5.10.10

e quando está daquele lado indiscreto pra onde insistimos não olhar, aquele lado cheio de sons e cheiros e que olhando daqui parece muito, muito perigoso a noite, ou em qualquer hora do dia.
o que tem dentro do envelope que você carrega seguro no peito?
porque algumas pessoas vão te decepcionar tantas vezes até que você aprenda que erros e mágoas e lembranças e desculpas não são a mesma coisa. os teus amigos não vão mais se preocupar com o que você fez de si mesmo. suas contas vão continuar chegando por debaixo da porta. o carteiro ainda terá problemas com os cachorros da vizinhança. a mulher mais triste que você já conheceu na vida ainda será a única mulher da sua vida. e quando estiver absurdamente cansado ainda não terá coragem de abrir a correspondência, de desligar os eletrodomésticos, de tirar as chaves do carro do bolso da calça. e vai continuar cultivando segredos.

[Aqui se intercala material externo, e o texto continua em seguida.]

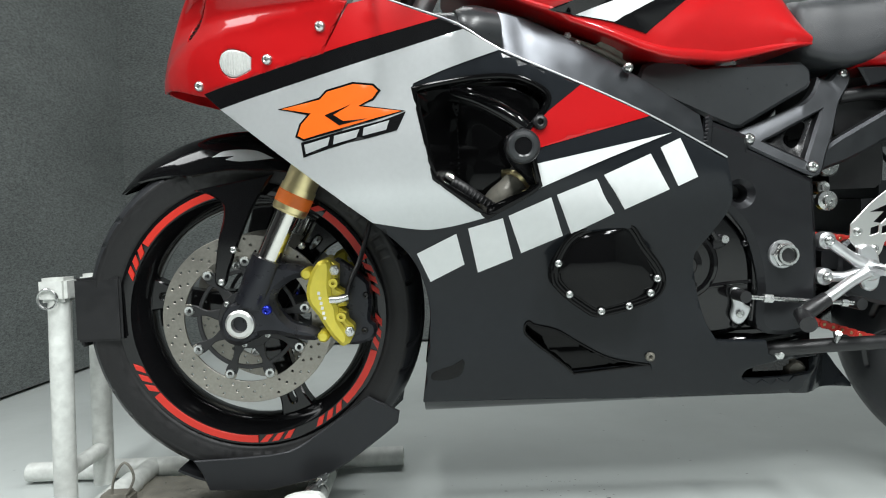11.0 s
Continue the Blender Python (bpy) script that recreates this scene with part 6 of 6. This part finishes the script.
# brake fluid reservoir
res = part("fluid_reservoir", lathe([(0.0, 0.0), (0.020, 0.0), (0.024, 0.004), (0.026, 0.040), (0.0, 0.040)], 36, Matrix.Translation((0.268, 0.120, 1.033))), FLUID, bike, "translucent brake fluid reservoir with black cap")
part("reservoir_cap", lathe([(0.0, 0.058), (0.018, 0.058), (0.026, 0.056), (0.028, 0.053), (0.028, 0.040), (0.0, 0.040)], 24, Matrix.Translation((0.268, 0.120, 1.033))), BLACK, res, sharp=20)
part("cap_clamp", joined(box(0.290, 0.299, 0.106, 0.120, 1.048, 1.090, 0.001), box(0.258, 0.299, 0.103, 0.123, 1.0905, 1.094, 0.001)), CHROME, res)
part("cap_band", lathe([(0.0245, 0.0), (0.0285, 0.0), (0.0285, 0.006), (0.0245, 0.006)], 32, Matrix.Translation((0.268, 0.120, 1.068))), CHROME, res)
part("reservoir_bracket", tube([(0.275, 0.120, 1.033), (0.285, 0.118, 1.01), (0.290, 0.115, 0.98)], 0.006, 10), STEEL, res)
part("reservoir_hose", tube([(0.262, 0.118, 1.034), (0.24, 0.11, 1.02), (0.20, 0.10, 1.02), (0.19, 0.12, 0.99)], 0.006, 10), BLACK, res)
part("ignition_lock", lathe([(0.0, 0.006), (0.004, 0.006), (0.013, 0.010), (0.016, 0.006), (0.016, -0.03), (0.0, -0.03)], 28, Matrix.Translation(CL) @ tilt @ Matrix.Translation((-0.035, 0, 0.016))), STEEL, bike, "steel ignition lock")
part("damper_coil", tube([(0.30, -0.06, 0.90), (0.26, -0.075, 0.82), (0.235, -0.07, 0.76)], 0.011, 12), BLACK, bike)
part("coolant_tank", box(0.37, 0.42, -0.15, 0.15, 0.50, 0.70, 0.02), DARK, bike)
part("inner_panel", box(0.27, 0.47, -0.175, 0.175, 0.735, 0.752, 0.008), BLACK, bike)
part("cooling_fan_shroud", box(0.30, 0.40, -0.14, 0.14, 0.70, 0.80, 0.03), BLACK, bike)
shield = part("fork_shield", plate(smooth([(0.212, 0.905), (0.231, 0.908), (0.262, 0.900), (0.240, 0.820), (0.201, 0.834), (0.176, 0.842), (0.193, 0.876)], 4), -0.062, -0.056, 0.002), FLUID, bike, "pale plate with black markings beside the fork")
for k in (0.0, 0.017):
    part("marking_bar", tube([(0.202 + k, -0.0622, 0.888 - k * 0.4), (0.208 + k, -0.0622, 0.868 - k * 0.4), (0.216 + k, -0.0622, 0.850 - k * 0.4)], 0.0028, 8, 4, 0.4), BLACK, shield)
medal = towards((0.2354, 0.000, 0.9775), (-0.15, -1, 0.2))
badge_ = part("round_emblem", lathe([(0.0, 0.0035), (0.0125, 0.0035), (0.0130, 0.0050), (0.0170, 0.0050), (0.0180, 0.003), (0.0180, -0.012), (0.0, -0.012)], 36, medal), STEEL, bike, "round steel emblem on the steering head")
part("emblem_face", lathe([(0.0, 0.0042), (0.0122, 0.0042), (0.0122, 0.003), (0.0, 0.003)], 30, medal), DARK, badge_)

# ---- mirrors ----
def mirror_pod(s):
    ol = smooth([(0.112, -0.023), (0.108, 0.002), (0.075, 0.034), (0.020, 0.052), (-0.050, 0.054), (-0.095, 0.034), (-0.112, -0.003), (-0.100, -0.026), (-0.050, -0.038), (0.030, -0.046), (0.085, -0.044)], 6)
    ol = ol * (0.6684, 0.8424)
    ol[:, 1] -= 0.052 * ol[:, 0]

    def at(y, z, d):
        return (0.171 + d - 0.169 * y - 0.462 * z - 0.7 * y * y + (0.020 if s > 0 else 0), s * (0.3264 - y), 1.1618 + z + 0.169 * d - (0.014 if s > 0 else 0))
    rings = []
    for k, d in ((0.955, -0.003), (0.965, 0.001), (0.985, 0.002), (1.0, 0.0), (1.0, -0.15), (0.985, -0.33), (0.93, -0.53), (0.80, -0.73), (0.58, -0.89), (0.30, -0.97), (0.04, -1.0)):
        rings.append([at(y, z, d if d > -0.01 else d * 0.0553 * min(max(1 - 11.6 * z, 0.25), 1.6)) for y, z in ol * k])
    return skin(rings), [at(y, z, -0.0025) for y, z in ol * 0.956]


for s in (-1, 1):
    bm, glass = mirror_pod(s)
    pod = part("mirror", bm, BLACK, bike, "black plastic mirror on a short stalk", 60)
    bm = bmesh.new()
    f = bm.faces.new([bm.verts.new((p[0] + 0.0012, p[1], p[2])) for p in glass])
    if f.normal.x < 0:
        f.normal_flip()
    part("mirror_glass", bm, MIRROR, pod)
    part("stalk", tube([(0.124, s * 0.150, 1.078), (0.127, s * 0.178, 1.088), (0.132, s * 0.240, 1.107), (0.138, s * 0.285, 1.117)], [0.0095, 0.0080, 0.0075, 0.0125], 16, 5, 0.8), BLACK, pod)
    foot = smooth([(0.104, 1.055), (0.116, 1.071), (0.134, 1.090), (0.150, 1.100), (0.170, 1.095), (0.178, 1.086), (0.173, 1.072), (0.132, 1.055), (0.113, 1.051)], 5)
    uvs = [(math.sqrt(max(x - nose_x(z), 0)), z) for x, z in foot]
    base = part("mirror_base", shell(ccw(uvs), near_cowl(0.009), 0.013, 0.004, [], 0.03), BLACK, pod, "black mirror bracket")
    lobes = [part("bracket_lobe", lathe([(0.0, 0.003), (0.004, 0.003), (0.005, 0.006), (0.0075, 0.006), (0.009, 0.003), (0.0095, -0.004), (0.0, -0.004)], 20, towards(near_cowl(0.009)(math.sqrt(x - nose_x(z)), z), (-0.3, -1, 0.4))), BLACK, pod) for x, z in ((0.121, 1.067), (0.160, 1.086), (0.148, 1.094))]
    if s > 0:
        for ob in [base] + lobes:
            ob.matrix_basis = FLIP

# ---- wheel chock ----
chock = tagged(new("wheel_chock"), "white painted steel wheel chock stand with black cradle", "motorcycle stand")
chock.matrix_basis = pose(0, 0.048, 0, 0, 0, 2.48)
for y, x1 in ((-0.185, 0.232), (0.170, 0.236)):
    p = part("base_tube", lathe([(0.016, 0.0), (0.020, 0.0), (0.020, 0.80), (0.016, 0.80), (0.016, 0.0)], 32, towards((x1, y, 0.024), (-1, 0, 0))), CHOCK, chock, "white painted steel tube with open end")
    part("tube_bore", tube([(x1 - 0.10, y, 0.024), (x1 - 0.05, y, 0.024)], 0.0162, 20, 0), GRIME, p)
    yb = y + (0.010 if y < 0 else -0.010)
    part("pin_bracket", plate(smooth([(0.058, 0.036, 1), (0.058, 0.070), (0.070, 0.086), (0.118, 0.090), (0.132, 0.076), (0.134, 0.036, 1)], 4), yb - 0.012, yb + 0.010, 0.004, [disc_outline(xh, 0.072, 0.0045, 12) for xh in (0.078, 0.095, 0.112)]), CHOCK, chock, "white painted adjuster bracket with pin holes")
    part("locking_pin", joined(tube([(0.095, y + 0.03, 0.072), (0.110, y * 0.55, 0.080), (0.118, y * 0.40, 0.084)], 0.0045, 12, 3), lathe([(0.0, 0.007), (0.010, 0.007), (0.0105, -0.007), (0.0, -0.007)], 6, towards((0.104, y * 0.75, 0.077), (0.1, -y, 0.05))), lathe([(0.0, 0.006), (0.008, 0.006), (0.008, -0.006), (0.0, -0.006)], 6, towards((0.112, y * 0.52, 0.081), (0.1, -y, 0.05)))), STEEL, chock, "zinc-plated locking pin with nuts")
for x, r in ((0.085, 0.019), (-0.30, 0.020)):
    part("cross_tube", tube([(x, -0.18, 0.026), (x, 0.165, 0.026)], r, 24, 0), CHOCK if x < 0 else BLACK, chock)
    part("cross_sleeve", tube([(x, -0.11, 0.026), (x, -0.025, 0.026)], r + 0.003, 24, 0), CHOCK, chock)
    part("cross_sleeve", tube([(x, -0.012, 0.026), (x, 0.075, 0.026)], r + 0.003, 24, 0), CHOCK, chock)
part("base_plate", box(-0.30, 0.09, -0.15, 0.14, 0.008, 0.014, 0.002), GRIME, chock, "grimy steel floor plate of the chock")
for y in (-0.055, 0.075):
    post = part("upright_post", tube([(-0.355, y, 0.030), (-0.350, y, 0.25), (-0.345, y, 0.435)], 0.019, 24, 2), CHOCK, chock, "white painted upright post")
    part("post_cap", box(-0.372, -0.322, y - 0.022, y + 0.022, 0.405, 0.448, 0.006), CHOCK, post)
    part("hitch_ring", tube([(-0.352 + 0.017 * math.cos(a), y - 0.026, 0.412 + 0.017 * math.sin(a)) for a in np.linspace(0, 6.283, 20)], 0.0022, 8, 0), STEEL, post)
part("post_brace", tube([(-0.352, -0.055, 0.10), (-0.352, 0.075, 0.10)], 0.015, 20, 0), CHOCK, chock)
# black cradle plates that hug the tyre
def cradle(a0, a1, r, y0, y1, t=0.004):
    rings = []
    for a in np.radians(np.linspace(a0, a1, 14)):
        c, s_ = math.cos(a), math.sin(a)
        pts = []
        for y in (y0, y1):
            pts.append((r, y))
        ring_ = [((r) * c, y0, 0.37 + r * s_), ((r) * c, y1, 0.37 + r * s_), ((r + t) * c, y1, 0.37 + (r + t) * s_), ((r + t) * c, y0, 0.37 + (r + t) * s_)]
        rings.append(ring_)
    return skin(rings)


part("cradle_plate", cradle(-118, -40, 0.303, -0.076, 0.070), SATIN, chock, "black steel cradle plate under the tyre")
for y in (-0.082, 0.072):
    part("cradle_cheek", plate(smooth([(-0.115, 0.118, 1), (-0.100, 0.094, 1), (-0.088, 0.064, 1), (0.015, 0.060, 1), (0.125, 0.086), (0.220, 0.148), (0.246, 0.169, 1), (0.250, 0.190, 1), (0.196, 0.218, 1), (0.09, 0.146), (0.05, 0.127), (-0.03, 0.120)], 3), y, y + 0.006, 0.002), SATIN, chock, "black steel cheek of the cradle")
part("cradle_finger", tube([(0.03, 0.088, 0.075), (0.145, 0.088, 0.104), (0.205, 0.088, 0.126)], [0.010, 0.010, 0.007], 14, 4), SATIN, chock)
part("front_plate", joined(box(-0.302, -0.292, -0.075, 0.09, 0.325, 0.445, 0.003), box(-0.302, -0.222, -0.086, -0.080, 0.335, 0.446, 0.004), box(-0.302, -0.222, 0.088, 0.094, 0.335, 0.446, 0.004)), BLACK, chock, "bent black steel front stop plate")
part("latch_wire", joined(tube([(-0.25, -0.10, 0.05), (-0.24, -0.11, 0.10), (-0.22, -0.11, 0.13), (-0.21, -0.10, 0.10), (-0.23, -0.10, 0.06)], 0.0022, 8), box(-0.27, -0.215, -0.115, -0.075, 0.03, 0.075, 0.006)), GRIME, chock)

# scuffs and flaked paint on the floor
SCUFF = material("dark_scuff", (0.19, 0.19, 0.18), 0.7, vary=0.3)
FLAKE = material("flaked_paint", (0.34, 0.36, 0.35), 0.4, vary=0.2)


def flakes(name, spots, mat, label, rng):
    """Many tiny uneven flecks in clusters of (x, y, spread x, spread y, count, size)."""
    bm = bmesh.new()
    for cx, cy, sx, sy, n, size in spots:
        for _ in range(n):
            x, y = rng.gauss(cx, sx), rng.gauss(cy, sy)
            if not (LEFT < x < RIGHT and REAR < y < BACK):
                continue
            r, a0, st = size * rng.uniform(0.4, 1.5), rng.uniform(0, 6.28), rng.uniform(1, 2.6)
            vs = [bm.verts.new((x + r * st * math.cos(t) * k, y + r * math.sin(t) * k, 0.0006)) for t, k in ((a0 + i * 1.257, rng.uniform(0.5, 1.2)) for i in range(5))]
            f = bm.faces.new(vs)
            f.normal_update()
            if f.normal.z < 0:
                f.normal_flip()
    return tagged(part(name, bm, mat, None), label, "floor marks", kind="stuff")


rng = random.Random(5)
flakes("floor_scuffs", [(0.93, -0.08, 0.03, 0.012, 16, 0.0020), (0.98, -0.10, 0.06, 0.03, 12, 0.0014), (0.62, 0.02, 0.03, 0.02, 16, 0.0025), (1.2, 0.3, 0.4, 0.4, 60, 0.0012), (0.6, 0.4, 0.6, 0.5, 70, 0.0013),
                        (2.05, 0.95, 0.05, 0.12, 30, 0.002), (1.5, -0.3, 0.5, 0.25, 40, 0.0012), (0.55, 0.10, 0.08, 0.03, 30, 0.0015)], SCUFF, "scattered dark scuffs on the grey floor", rng)
flakes("worn_patch", [(1.62, 0.13, 0.07, 0.02, 150, 0.0020), (1.92, 0.16, 0.09, 0.016, 240, 0.0020), (1.80, 0.14, 0.14, 0.022, 120, 0.0015)], FLAKE, "worn flaked paint patch on the floor behind the rear wheel", rng)
tagged(part("floor_bump", lathe([(0.0, 0.006), (0.006, 0.005), (0.009, 0.002), (0.010, 0.0)], 14, Matrix.Translation((2.366, 1.552, 0.0))), WHITE, None), "small white speck on the floor near the wall", "speck")
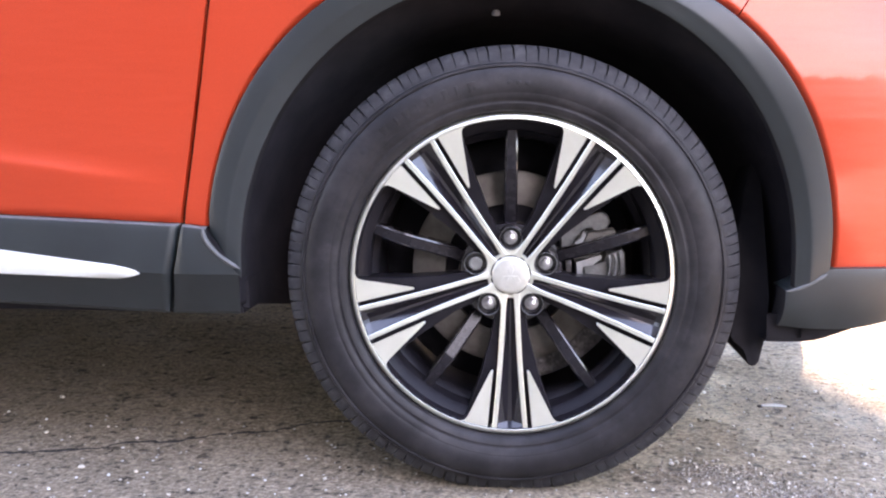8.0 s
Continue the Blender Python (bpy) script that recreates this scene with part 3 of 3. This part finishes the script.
def wheel_at(m, car):
    bm = revolve(RIM, 128, index=1)
    revolve(BARREL, 128, bm, index=0)
    for f in bm.faces:
        if f.material_index == 0 and f.calc_center_median().y > 0.008:
            f.material_index = 2
    wheel = part("wheel", bm, [SPOKEM, MACH, BARRELM], car, "black alloy wheel with machined silver faces", smooth=35)
    tyre = part("tyre", tyre_mesh(), [RUBBER, TREAD], wheel, "black rubber tyre with ribbed shoulder", smooth=25)
    for s in range(5):
        a = radians(-90 + 72 * s)
        # black spoke body under the machined faces
        radius = lambda x, z: math.hypot(x, z)
        ring = [(u, v, 1) for u, v in BODY] + [(0.2392 * math.cos(t), 0.2392 * math.sin(t), 0) for t in (0.30, 0.2, 0.1, 0.0, -0.1, -0.2, -0.30)] + [(u, -v, -1) for u, v in BODY[::-1]]
        bm, loops = bmesh.new(), []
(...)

alguém vai dizer que tá tudo certo. e sentirá tanta raiva que vai enfiar a mão na parede de cimento, assim, sem pensar muito. e quando isso acontecer vai encarar os dedos quebrados, a mão cheia de sangue, e o buraco no muro de cimento, e se ainda não estiver louco o suficiente vai conseguir enxergar do outro lado. depois disso não tem mais volta. porque abrir buracos requer um equilibrio entre o céu e o inferno que alguns nunca vão ter, e você sabe disso, e é por isso que rasga os tickets do supermercado, os cartões de visita do chaveiro, aqueles bilhetes irreparáveis. e ainda acaricia mágoas que julga suficiente pra uma vida inteira.
as coisas vão continuar indo e vindo, assim como as pessoas, como as horas, folhas caindo, os carros da polícia, as sombras trocando de lado conforme a posição do poste na esquina, assim como aqueles buracos que nunca fecham. porque não se trata de heroismo ser sozinhho. algumas vezes é quase a única saída. ou o quanto te sobra.